> [RAW DATA]:
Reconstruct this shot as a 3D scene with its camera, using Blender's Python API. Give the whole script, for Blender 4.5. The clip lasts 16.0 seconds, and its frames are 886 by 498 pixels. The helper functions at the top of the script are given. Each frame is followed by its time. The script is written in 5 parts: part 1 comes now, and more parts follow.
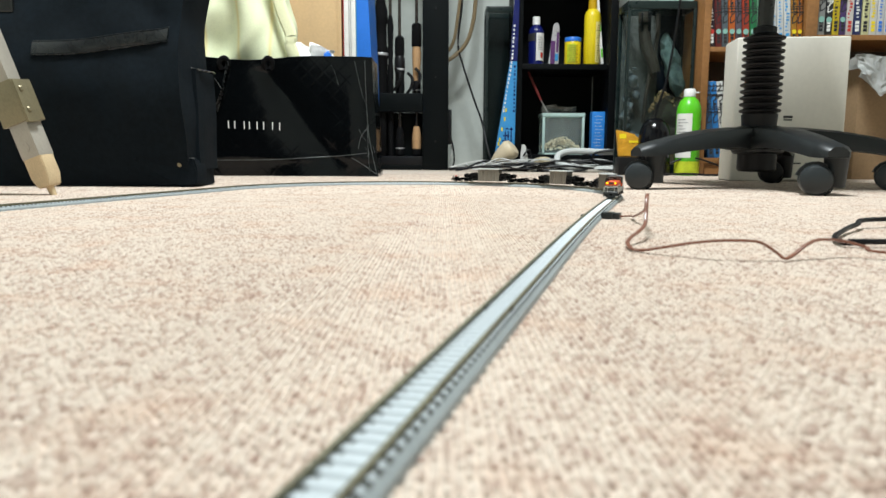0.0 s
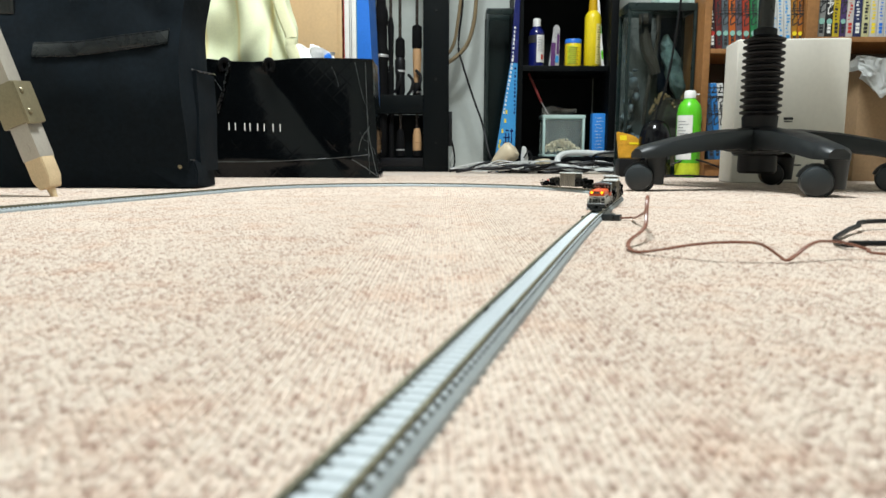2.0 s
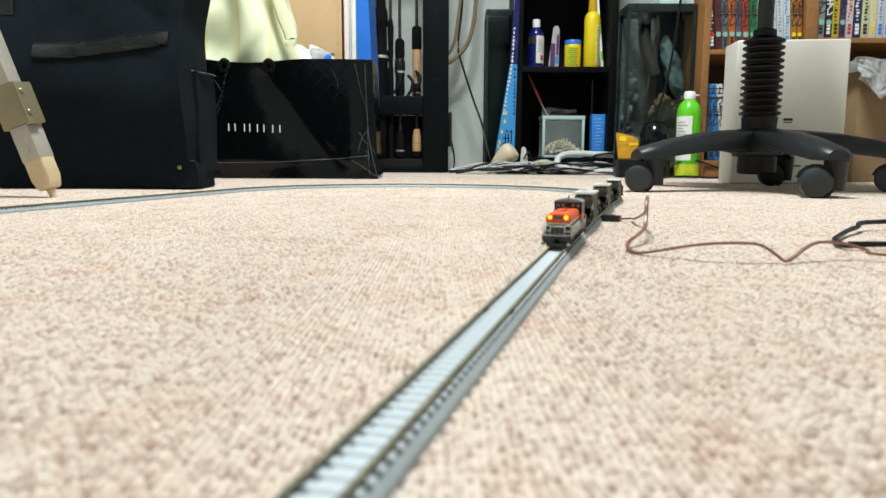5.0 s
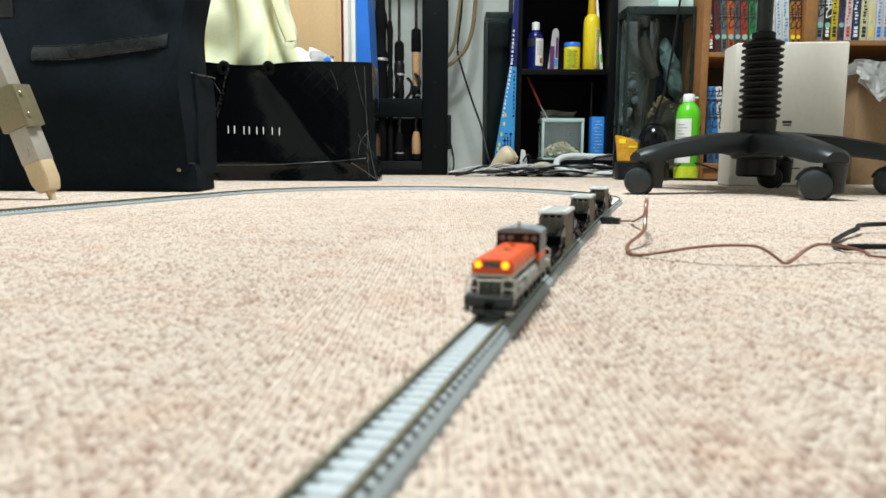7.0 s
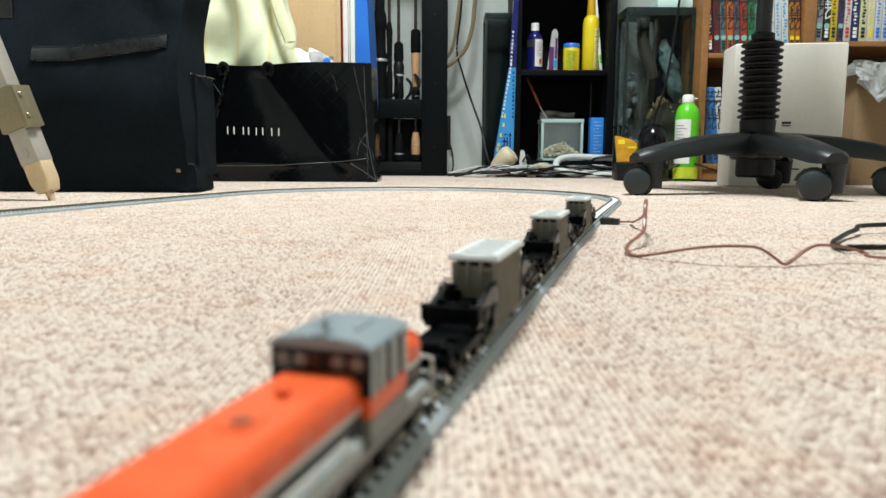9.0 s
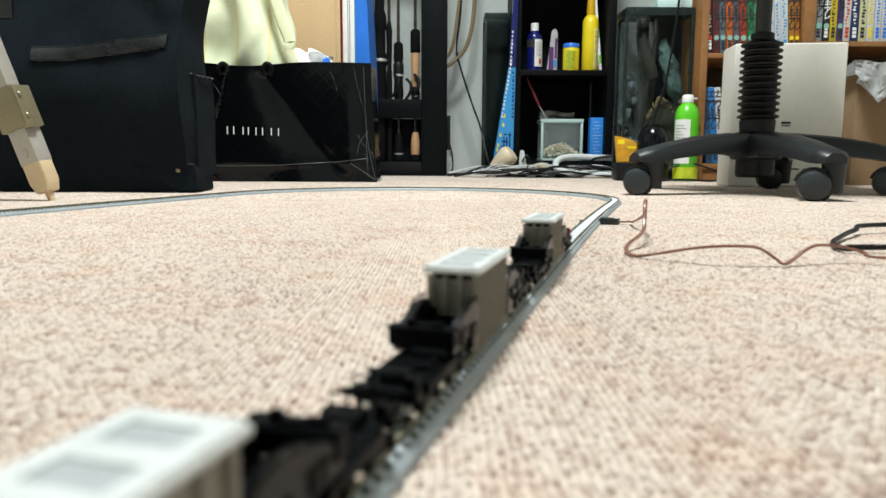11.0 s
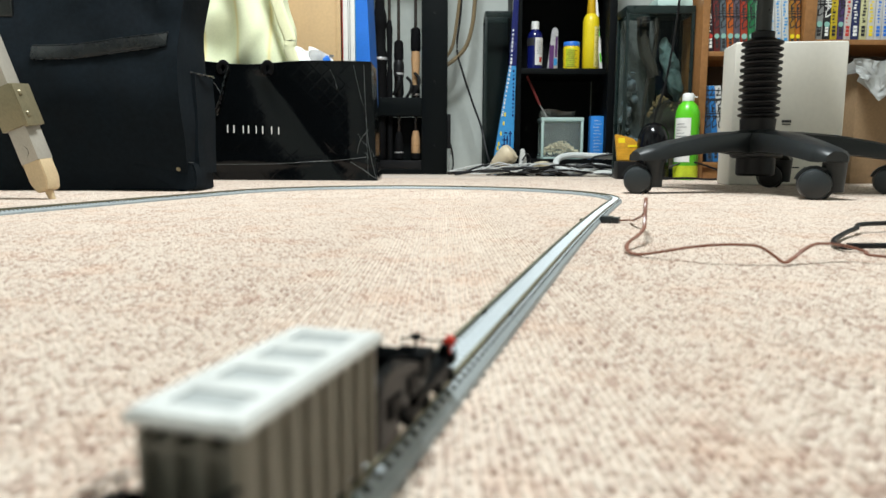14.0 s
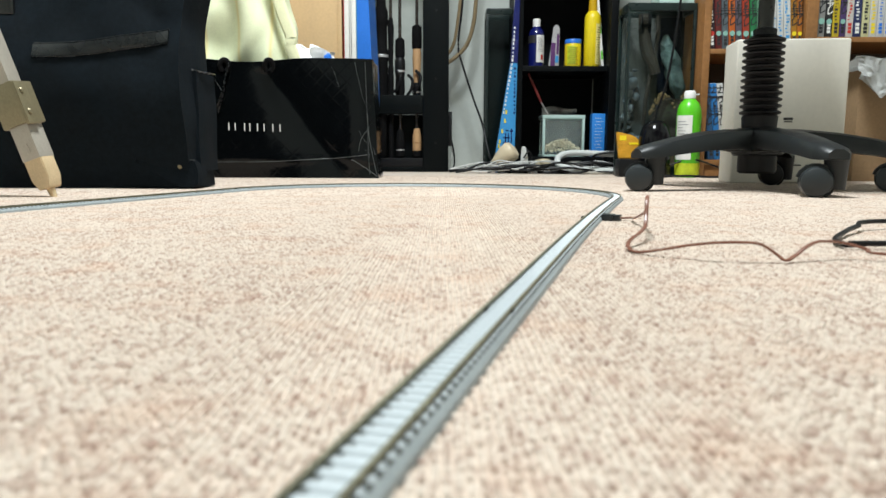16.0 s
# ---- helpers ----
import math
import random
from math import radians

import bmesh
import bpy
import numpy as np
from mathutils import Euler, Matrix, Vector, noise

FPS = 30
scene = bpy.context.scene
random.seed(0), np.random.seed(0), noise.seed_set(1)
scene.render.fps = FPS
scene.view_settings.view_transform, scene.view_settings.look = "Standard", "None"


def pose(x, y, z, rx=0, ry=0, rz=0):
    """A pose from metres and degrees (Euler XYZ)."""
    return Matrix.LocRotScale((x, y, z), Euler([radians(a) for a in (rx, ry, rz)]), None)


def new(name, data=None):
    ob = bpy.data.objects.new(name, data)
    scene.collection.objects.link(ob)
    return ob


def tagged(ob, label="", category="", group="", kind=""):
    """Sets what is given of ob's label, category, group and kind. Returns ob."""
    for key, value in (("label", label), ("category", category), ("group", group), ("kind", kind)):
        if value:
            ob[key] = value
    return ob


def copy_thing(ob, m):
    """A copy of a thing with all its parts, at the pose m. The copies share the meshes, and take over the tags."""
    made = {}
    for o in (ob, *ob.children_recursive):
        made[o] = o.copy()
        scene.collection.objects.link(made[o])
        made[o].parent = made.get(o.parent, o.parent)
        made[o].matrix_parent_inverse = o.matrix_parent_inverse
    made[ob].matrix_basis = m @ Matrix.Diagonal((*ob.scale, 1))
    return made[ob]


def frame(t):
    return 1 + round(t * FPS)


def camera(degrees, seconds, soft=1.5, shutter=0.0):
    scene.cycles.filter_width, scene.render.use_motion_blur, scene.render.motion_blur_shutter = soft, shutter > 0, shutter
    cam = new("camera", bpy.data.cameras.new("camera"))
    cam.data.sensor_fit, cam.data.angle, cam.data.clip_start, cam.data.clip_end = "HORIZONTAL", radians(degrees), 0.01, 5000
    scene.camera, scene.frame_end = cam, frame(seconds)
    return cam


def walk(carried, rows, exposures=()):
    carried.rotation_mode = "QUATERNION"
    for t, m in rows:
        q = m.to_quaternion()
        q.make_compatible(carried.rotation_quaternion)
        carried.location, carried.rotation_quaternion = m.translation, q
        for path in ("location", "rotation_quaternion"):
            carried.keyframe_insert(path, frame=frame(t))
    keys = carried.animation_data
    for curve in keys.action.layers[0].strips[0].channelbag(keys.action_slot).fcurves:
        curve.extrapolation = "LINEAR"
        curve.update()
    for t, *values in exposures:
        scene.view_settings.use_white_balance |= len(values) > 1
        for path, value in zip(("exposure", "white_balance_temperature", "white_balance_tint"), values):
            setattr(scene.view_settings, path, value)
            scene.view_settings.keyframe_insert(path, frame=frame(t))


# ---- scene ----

> [WHAT IS EXPECTED]: Read the lines above. Gather those in which the string "collection" is found.

> [RESPONSE BELOW]:
    scene.collection.objects.link(ob)
        scene.collection.objects.link(made[o])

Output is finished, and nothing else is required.